On the 4th, the KOSPI index, which had plunged 12%, soared nearly 10% the next day, staging an unprecedented "V-shaped rebound." Considering that in past crashes the recovery typically reached around half the decline, the surge is unusual. Analysts said volatility widened amid a liquidity-driven market and a short-term spike, with strong pressure for a snapback.
According to Korea Exchange (KRX), the KOSPI index finished at 5,583.90, up 490 points (9.63%) from the previous day. Just one day after suffering the ignominy of the "biggest drop on record" since the index launched in 1980 with a 12.06% plunge the day before, it posted a record-setting fire column.
What the market is watching in this rebound is the strength and speed of the recovery. An analysis of three major externally driven plunges from 2023 to 2026 found that over the two trading days after a crash, the index typically recovered about 50% of the drop. This time, however, in just one day it recouped more than about 80% of what it lost yesterday, showing a deeper and steeper recovery than any past V-shaped rebound.
For example, when concerns about overvaluation of artificial intelligence (AI) shook the market on Nov. 5 last year, the KOSPI extended its decline, falling as much as 6% intraday. On the 7th, the day before the rebound, the KOSPI was at 3,953, and on the next trading day it bounced to 4,073, up about 3%.
Also, when trade tensions escalated due to reciprocal tariff impositions by the United States in Apr. 2025, the KOSPI index fell 5.5% in a day. It then took three trading days for the index to claw back a substantial portion of the loss, with a rebound of about 4.8%.
In Aug. 2024, when fears of a U.S.-led recession sent stocks tumbling, the rebound was also more gradual than now.
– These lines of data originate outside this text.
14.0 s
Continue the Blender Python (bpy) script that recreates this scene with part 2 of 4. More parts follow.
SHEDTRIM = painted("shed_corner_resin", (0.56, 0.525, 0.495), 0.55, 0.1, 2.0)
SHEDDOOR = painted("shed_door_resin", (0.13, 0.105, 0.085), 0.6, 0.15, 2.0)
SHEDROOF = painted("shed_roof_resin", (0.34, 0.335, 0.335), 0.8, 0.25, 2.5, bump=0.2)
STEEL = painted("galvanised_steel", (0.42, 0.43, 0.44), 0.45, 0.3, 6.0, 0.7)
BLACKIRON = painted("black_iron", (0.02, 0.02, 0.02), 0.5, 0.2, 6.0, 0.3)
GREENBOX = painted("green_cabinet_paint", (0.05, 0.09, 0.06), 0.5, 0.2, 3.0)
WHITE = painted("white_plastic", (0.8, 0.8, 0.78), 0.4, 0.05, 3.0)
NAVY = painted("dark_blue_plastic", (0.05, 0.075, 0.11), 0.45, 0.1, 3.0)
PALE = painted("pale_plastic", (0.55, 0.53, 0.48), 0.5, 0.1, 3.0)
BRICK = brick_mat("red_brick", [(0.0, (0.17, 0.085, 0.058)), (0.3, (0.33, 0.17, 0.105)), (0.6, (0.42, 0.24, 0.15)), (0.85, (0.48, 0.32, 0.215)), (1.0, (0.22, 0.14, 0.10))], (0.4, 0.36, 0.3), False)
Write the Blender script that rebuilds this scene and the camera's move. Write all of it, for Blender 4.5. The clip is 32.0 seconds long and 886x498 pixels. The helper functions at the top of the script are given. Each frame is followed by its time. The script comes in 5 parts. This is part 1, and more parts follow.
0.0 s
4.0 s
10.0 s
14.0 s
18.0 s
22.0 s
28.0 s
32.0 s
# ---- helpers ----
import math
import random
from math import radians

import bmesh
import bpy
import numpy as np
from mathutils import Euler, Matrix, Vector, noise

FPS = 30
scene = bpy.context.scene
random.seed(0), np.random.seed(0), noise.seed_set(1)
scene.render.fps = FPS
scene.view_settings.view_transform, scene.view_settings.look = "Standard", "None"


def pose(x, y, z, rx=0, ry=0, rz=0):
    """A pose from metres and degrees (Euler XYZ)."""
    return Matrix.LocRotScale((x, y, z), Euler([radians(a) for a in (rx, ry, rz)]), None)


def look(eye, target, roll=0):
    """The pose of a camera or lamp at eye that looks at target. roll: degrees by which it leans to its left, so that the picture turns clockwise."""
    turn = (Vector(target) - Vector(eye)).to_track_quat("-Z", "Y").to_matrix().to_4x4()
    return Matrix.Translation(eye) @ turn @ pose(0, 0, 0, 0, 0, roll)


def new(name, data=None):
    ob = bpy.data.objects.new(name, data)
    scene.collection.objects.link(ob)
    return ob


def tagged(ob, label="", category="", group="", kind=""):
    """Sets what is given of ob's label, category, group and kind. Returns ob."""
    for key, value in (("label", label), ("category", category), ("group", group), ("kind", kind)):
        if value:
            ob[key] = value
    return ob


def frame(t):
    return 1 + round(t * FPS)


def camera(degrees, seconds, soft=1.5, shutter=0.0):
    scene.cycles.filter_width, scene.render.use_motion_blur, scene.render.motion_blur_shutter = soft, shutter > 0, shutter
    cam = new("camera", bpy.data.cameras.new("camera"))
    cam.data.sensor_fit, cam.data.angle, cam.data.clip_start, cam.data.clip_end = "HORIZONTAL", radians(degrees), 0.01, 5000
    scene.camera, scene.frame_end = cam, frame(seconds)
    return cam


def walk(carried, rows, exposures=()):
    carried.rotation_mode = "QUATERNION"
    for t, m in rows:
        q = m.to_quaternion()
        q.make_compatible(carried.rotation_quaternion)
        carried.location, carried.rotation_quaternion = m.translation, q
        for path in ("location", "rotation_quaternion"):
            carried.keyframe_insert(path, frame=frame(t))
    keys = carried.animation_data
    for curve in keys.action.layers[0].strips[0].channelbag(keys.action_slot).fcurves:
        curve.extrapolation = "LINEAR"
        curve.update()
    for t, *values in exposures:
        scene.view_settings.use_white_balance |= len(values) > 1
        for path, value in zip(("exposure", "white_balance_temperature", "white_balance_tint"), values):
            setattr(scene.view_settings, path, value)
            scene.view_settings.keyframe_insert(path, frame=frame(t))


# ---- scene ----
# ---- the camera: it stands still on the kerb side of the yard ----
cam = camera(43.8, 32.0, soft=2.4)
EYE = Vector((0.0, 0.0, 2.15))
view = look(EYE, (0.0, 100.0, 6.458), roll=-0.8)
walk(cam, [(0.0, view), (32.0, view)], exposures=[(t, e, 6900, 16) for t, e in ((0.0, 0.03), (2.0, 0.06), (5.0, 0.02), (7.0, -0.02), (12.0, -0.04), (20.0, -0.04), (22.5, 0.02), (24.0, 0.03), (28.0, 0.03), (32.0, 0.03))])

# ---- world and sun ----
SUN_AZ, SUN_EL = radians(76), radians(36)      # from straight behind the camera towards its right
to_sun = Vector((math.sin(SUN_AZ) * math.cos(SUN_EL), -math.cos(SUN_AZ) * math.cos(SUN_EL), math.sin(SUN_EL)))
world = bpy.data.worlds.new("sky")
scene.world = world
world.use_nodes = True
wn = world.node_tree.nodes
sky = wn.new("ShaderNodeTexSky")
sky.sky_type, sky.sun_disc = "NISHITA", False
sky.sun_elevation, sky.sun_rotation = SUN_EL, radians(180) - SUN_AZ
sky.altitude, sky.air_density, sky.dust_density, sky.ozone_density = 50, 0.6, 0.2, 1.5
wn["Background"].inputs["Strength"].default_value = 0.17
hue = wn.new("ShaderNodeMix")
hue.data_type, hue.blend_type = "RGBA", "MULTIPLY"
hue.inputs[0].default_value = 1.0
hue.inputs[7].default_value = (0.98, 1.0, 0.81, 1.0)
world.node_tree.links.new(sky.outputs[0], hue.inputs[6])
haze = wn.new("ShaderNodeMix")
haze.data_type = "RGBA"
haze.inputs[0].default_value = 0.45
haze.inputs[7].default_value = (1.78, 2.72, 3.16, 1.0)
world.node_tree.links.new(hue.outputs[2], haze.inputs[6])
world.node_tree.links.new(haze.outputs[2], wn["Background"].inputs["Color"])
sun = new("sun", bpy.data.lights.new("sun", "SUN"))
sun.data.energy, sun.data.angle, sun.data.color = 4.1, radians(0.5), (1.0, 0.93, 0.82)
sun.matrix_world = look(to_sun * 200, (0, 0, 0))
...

On Aug. 5, the KOSPI index plunged 8.8%, and the rebound the next trading day was limited to 3.3%.
Expanded market liquidity is cited as a reason the rebound has been stronger than in the past. As more participants enter the market, reactions to events have intensified. According to Korea Exchange (KRX), on the 4th, KOSPI market trading volume was 1,637.6 million shares, four times the level at the start of the year (406.33 million shares).
Another factor behind the heightened volatility is that Korea's stock gains outpaced global markets. Han Ji-young, a researcher at Kiwoom Securities, said, "The swift pullback reflects the nature of quickly giving back prices after an excessively fast surge," adding, "From the perspective of foreign investors, conditions outside are looking unsettled, so they appear to be prioritizing strategies to cash out in Korea, which offers the best liquidity and marketability worldwide."
Analysts advise that while the market is rebounding, volatility remains high, so it is necessary to focus on corporations' fundamentals. The key variables that will determine the market's course are whether the United States and Iran escalate and the risk of a Strait of Hormuz blockade.
Lee Eun-taek, a researcher at KB Securities, said, "After panic selling, markets more often show 'W-shaped' rebounds than 'V-shaped,'" noting the need to prepare for additional sharp swings. Lee added, "In a crash, what matters is fundamentals," explaining, "In an expansion phase of the business cycle, declines have generally been around 20%, so a short-term plunge can be a buying opportunity."